I find it interesting the things you feel might come back into vogue, which does tie into to this post’s open. In my intro to this thread I much recall how much easier to initiate said convos in the old individually owned shops of bygone times. Many could even be friends first and business people second. And while the underlings still had a boss they had to answer to, I doubt that they were monitored every minute like in today’s corporate business world.
People are more mobile than they used to be, and that means that people are coming into people that they do not know from the kinship and shared school networks. With the kinship network one knew enough to not praise any non-plutocratic idea on economics to the banker (even if 'merely' a lending officer or a supervisor of tellers) or suggest to an uncle who worked in "the plant" that right-to-work legislation would solve the high level of unemployment. One knew enough to not get into a heated argument about religion (if you are a Protestant) with a niece whose brother is a Catholic priest. You also knew enough not to give Darwin's The Descent of Man and The Origin of Species , let alone Bertrand Russell's Why I Am Not a Christian* to the young-earth creationist who holds that anyone who believes in evolution will burn in Hell along with serial killers, child molesters, homosexuals, and (paradoxically) both Jews and Holocaust perpetrators -- go figure. You also knew to whom to not show a prospective spouse who has a skin color opposite yours.
People who know me well enough know enough to not praise Donald Trump, street drugs, or illicit hustles. As someone who fits three Jewish stereotypes (no, I do not have curly hair or a big nose), it is a bad idea to tell me any antisemitic claptrap.
In suburbia, which consists of people who live predominately among people from different places and did not know them from childhood, one does not always know what to expect.

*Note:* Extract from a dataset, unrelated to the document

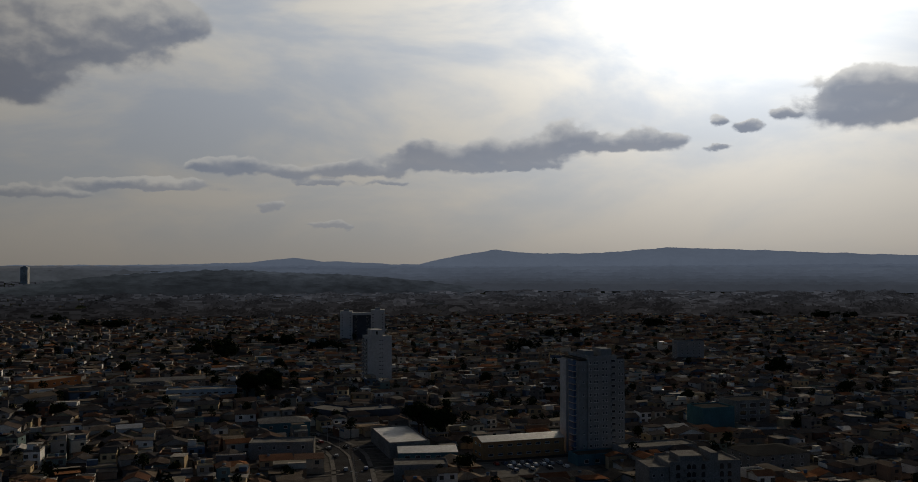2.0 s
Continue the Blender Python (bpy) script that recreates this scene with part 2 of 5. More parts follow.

*Anyone who identifies himself as a Christian needs to read that book to establish whether his faith has a solid backing or lacks it. As I once suggested in a philosophy course, anyone whose religious faith can collapse under a challenge of some philosophical exercise either has inadequate faith or has a weak basis for his beliefs.
The ideal subject of totalitarian rule is not the convinced Nazi or the dedicated Communist but instead the people for whom the distinction between fact and fiction, true and false, no longer exists -- Hannah Arendt.